Proteína associada ao câncer

A descoberta de uma nova função para uma proteína que tem papel essencial no processo de divisão celular pode ajudar os pesquisadores a entender melhor o aparecimento de tumores cancerosos. A proteína Orc1 faz parte de um complexo que sinaliza o momento ideal para que o genoma comece a se duplicar. Agora um estudo brasileiro mostrou que ela também é responsável por regular a duplicação de organelas que ajudam a célula a se dividir corretamente.

O estudo foi realizado pela geneticista brasileira Adriana Hemerly, do Laboratório de Biologia Molecular de Plantas do Instituto de Bioquímica Médica da Universidade Federal do Rio de Janeiro (UFRJ), em colaboração com o Laboratório de Cold Spring Harbor, em Nova York. Os resultados foram publicados na última edição da revista Science.

No processo de divisão celular normal (à esquerda), a proteína Orc 1 é responsável por regular a replicação dos centrossomos (moléculas vermelhas e verdes), para que apenas dois se formem em cada ciclo. Quando não há esse controle (à direita), os centrossomos se multiplicam excessivamente, o que é um indício da formação de células cancerosas (imagem: Adriana Hemerly).

No início do ciclo de divisão celular, as proteínas do chamado Complexo de Reconhecimento da Origem (ORC, na sigla em inglês), localizadas dentro do núcleo da célula, autorizam a duplicação do DNA quando detectam as condições mais favoráveis para o processo. Hemerly descobriu que, em seguida, a proteína Orc1 sai do núcleo celular e limita a replicação dos centrossomos a apenas dois. Essas organelas fazem com que o material genético, após sua duplicação, seja dividido igualmente entre as duas células-filhas geradas pela divisão celular.

Segundo Hemerly, já existia a hipótese de que as proteínas do ORC também teriam algum papel no funcionamento dos centrossomos, pois uma delas já havia sido identificada nessa organela. “O centrossomo tem uma função muito importante, mas ninguém sabia como ele se duplica apenas uma vez”, afirma. “Eu testei todas as proteínas do complexo e descobri que a Orc1 é a responsável por inibir a multiplicação excessiva dessas organelas.”

Testes in vitro
Durante os testes, realizados em células humanas in vitro, a geneticista eliminou a produção de cada uma das proteínas do complexo ORC por meio de um mecanismo que inibe a expressão do gene responsável por elas. Quando a Orc1 foi eliminada, ao invés de apenas um, a célula passou a ter vários centrossomos. “Essa proteína tem duas ações inversas: dentro do núcleo, ela permite a duplicação do DNA; e fora dele, bloqueia a multiplicação dos centrossomos”, explica.

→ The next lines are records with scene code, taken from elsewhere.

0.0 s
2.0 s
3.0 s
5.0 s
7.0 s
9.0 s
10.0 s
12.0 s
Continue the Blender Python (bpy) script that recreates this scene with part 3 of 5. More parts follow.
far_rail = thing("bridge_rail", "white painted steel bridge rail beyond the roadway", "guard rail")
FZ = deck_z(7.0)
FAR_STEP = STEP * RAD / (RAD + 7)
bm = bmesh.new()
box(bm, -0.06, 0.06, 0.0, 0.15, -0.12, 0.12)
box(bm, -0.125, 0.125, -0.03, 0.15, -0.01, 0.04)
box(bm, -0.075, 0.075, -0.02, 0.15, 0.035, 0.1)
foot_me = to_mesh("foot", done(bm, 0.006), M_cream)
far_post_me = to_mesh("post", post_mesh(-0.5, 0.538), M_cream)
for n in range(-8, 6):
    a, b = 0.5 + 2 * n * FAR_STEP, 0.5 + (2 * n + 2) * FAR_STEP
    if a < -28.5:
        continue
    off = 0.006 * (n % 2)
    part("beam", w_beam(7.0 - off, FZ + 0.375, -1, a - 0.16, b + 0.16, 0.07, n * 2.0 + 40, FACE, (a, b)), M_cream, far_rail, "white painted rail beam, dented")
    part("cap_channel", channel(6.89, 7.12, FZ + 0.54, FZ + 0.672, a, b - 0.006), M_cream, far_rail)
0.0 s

Em uma segunda fase de testes, a pesquisadora estimulou células humanas in vitro a multiplicarem o centrossomo inúmeras vezes. Então, aplicou nessas células grandes quantidades de Orc1. A proteína bloqueou completamente a multiplicação excessiva dos centrosomos, que se limitaram ao número correto de dois na célula.

Células cancerosas
No caso de células cancerosas, acontece uma multiplicação descontrolada dos centrossomos, que normalmente gera muitas células-filhas, em vez de apenas duas. As células formadas são consideradas doentes, pois a divisão do material genético entre elas acontece de forma irregular e aleatória.

“Não se sabe se esse fenômeno é a causa do câncer, mas, com certeza, ele é responsável por potencializar a doença”, afirma Hemerly. “O maior número de centrossomos é um indício da existência de células cancerosas, por isso, essa é uma das formas de se diagnosticar a doença.”

Segundo a geneticista, alguns estudos mostram que drogas usadas em tratamentos de quimioterapia, apesar de impedirem que as células se dividam, aumentam o número de centrossomos. “Acredita-se que esta possa ser uma das causas do retorno da doença de forma muito mais agressiva após alguns tratamentos de quimioterapia”, explica. E completa: “Saber se a substância causa esse aumento de centrossomos pode ser uma forma de atestar sua adequação ao tratamento.”